Location
- Country: Canada
- Province: British Columbia
- District: Kootenay Land District

Physical characteristics
- • location: Near Glacier National Park
- Mouth: Columbia River
- • location: Spillimacheen
- • coordinates: 50°55′N 116°24′W﻿ / ﻿50.917°N 116.400°W
- • elevation: 784 m (2,572 ft)
- Length: 118 km (73 mi)
- Basin size: 1,430 km^{2} (550 sq mi)
- • average: 35 m^{3}/s (1,200 cu ft/s)
- • minimum: 2 m^{3}/s (71 cu ft/s)
- • maximum: 311 m^{3}/s (11,000 cu ft/s)

= Spillimacheen River =

The Spillimacheen River is a tributary of the Columbia River in the Canadian province of British Columbia.

==Course==
The Spillimacheen River originates just east of Glacier National Park.

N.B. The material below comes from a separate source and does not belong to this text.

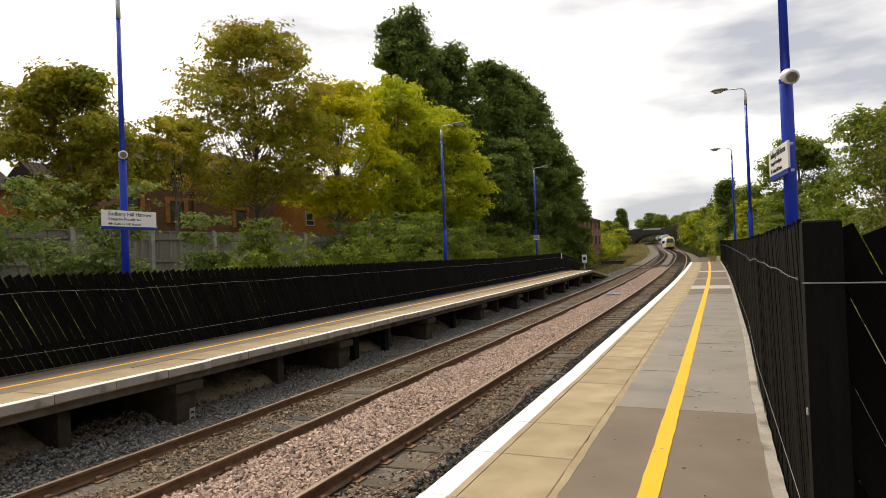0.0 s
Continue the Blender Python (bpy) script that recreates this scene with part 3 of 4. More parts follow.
def picket_fence(label, ys, x, base, height, facing, place, strands, tall=None):
    f = thing("board_fence", label, "fence", "platform fences", "structure")
    for z in (0.35, height - 0.3):
        part("fence_rail", Build().sweep([(x + facing * 0.02, base + z), (x + facing * 0.02, base + z + 0.09), (x + facing * 0.07, base + z + 0.09), (x + facing * 0.07, base + z)], stations(ys[0], ys[1], 1.0), place), M["fence_post"], f)
    for y in stations(ys[0] + 0.1, ys[1] - 0.1, 2.4):
        part("post", Build().box(-0.05, 0.05, -0.05, 0.05, -0.2, (tall(y) if tall else height) - 0.12), M["fence_post"], f, at=Matrix.Translation(place(x + facing * 0.13, y, base)))
    for z, barbed in ((strands[0], True), (strands[1], False)):
        w = Build()
        pts = [place(x - facing * 0.03, y, base + z + sag(y) * barbed) for y in stations(ys[0], ys[1], 0.3)]
        w.tube(pts, 0.0018 if facing > 0 else 0.0034, 5)
        strand = part("wire", w, M["wire"], f, "galvanised wire strand")
        if barbed and facing > 0:
            bw = Build()
            for y in stations(ys[0], ys[1], 0.4):
                px, py, pz = place(x - facing * 0.03, y, base + z + sag(y) * barbed)
                bw.tube([(px - 0.006, py - 0.002, pz - 0.007), (px + 0.002, py + 0.002, pz + 0.007)], 0.0014, 4)
                bw.tube([(px - 0.006, py + 0.003, pz + 0.006), (px + 0.002, py - 0.002, pz - 0.006)], 0.0014, 4)
            part("barbs", bw, M["wire"], strand)
    return f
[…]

Flowing southeast, it collects the waters of several tributaries, including Baird Branch, McMurda Creek, and its main tributary, Bobbie Burns Creek, before emptying into the Columbia River near the community of Spillimacheen. The river descends over 1800 m over 80 km.

==Spillimacheen Dam==
Spillimacheen Dam is a run-of-river dam on the Spillimacheen River, about 5 km above the river's confluence with the Columbia. The dam was built in 1955.